O dziwo na liście znalazły się też projekty – zdawałoby się – z pogranicza fantastyki, jak wybiegowe trasy tramwajowe z Warszawy do Raszyna i Janek, Łomianek oraz Konstancina-Jeziorny (tzw. tramwaj metropolitarny), a także linia tramwajowa w Radomiu. Lokalne samorządy były zaskoczone uwzględnieniem tych propozycji albo wręcz – jak w przypadku Radomia – niezadowolone. Na pewno jednak nie spełniały one kryterium „przygotowania” (w wielu przypadkach to były tylko luźne koncepcje). – W procesie wyboru inwestycji bierzemy pod uwagę głos innych – samorządów lokalnych i instytucji, które będą odpowiedzialne za realizacje planowanych inwestycji – odpowiada Marta Milewska, rzeczniczka prasowa Urzędu Marszałkowskiego Województwa Mazowieckiego. Niektóre z tych propozycji zostały zgłoszone właśnie przez radnych albo lokalne organizacje.
Co wypadnie
Teraz okazuje się, że lista projektów zostanie okrojona. – Zgodnie z wymogami Ministerstwa Infrastruktury i Rozwoju, prowadzone są prace nad ograniczeniem we wszystkich województwach listy inwestycji proponowanych do kontraktu terytorialnego – mówi Milewska. Jednocześnie zaznacza, że nie można – póki trwają negocjacje z ministerstwem – jednoznacznie określić, które projekty znajdą się na ostatecznej liście.
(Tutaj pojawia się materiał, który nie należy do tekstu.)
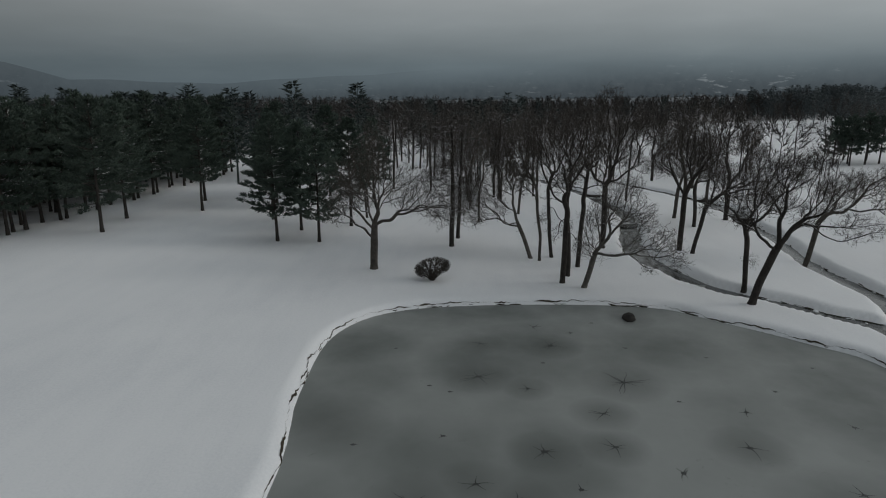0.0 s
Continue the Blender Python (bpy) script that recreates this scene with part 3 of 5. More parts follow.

Które przedsięwzięcia mają szansę pozostać w Kontrakcie? – Ostatnio wskazanym przez ministerstwo priorytetem jest możliwość realizacji inwestycji w okresie 2-3 lat – wyjaśnia Marta Milewska. Wydaje się, że z uwagi na dosyć wstępne zaawansowanie wspomniane projekty tramwajowe nie spełniają tego kryterium. Brakuje też wyraźnego wsparcia ze strony władz lokalnych. Ostatnio, w zleconej przez Warszawę analizie perspektywicznego rozwoju sieci tramwajowej do 2040 r., podmiejskie linie tramwajowe otrzymały, z uwagi na trudność w realizacji, dosyć niski priorytet – spośród wymienionych tras powinny zostać zbudowane w trzeciej bądź ostatniej kolejności. – W przypadku inwestycji tramwajowych, ważna jest współpraca z m.st. Warszawą i innymi gminami związanymi z inwestycją. To one muszą określić, czy są to istotnie najbardziej priorytetowe przedsięwzięcia i czy możliwa jest ich sprawna i co ważne – szybka realizacja.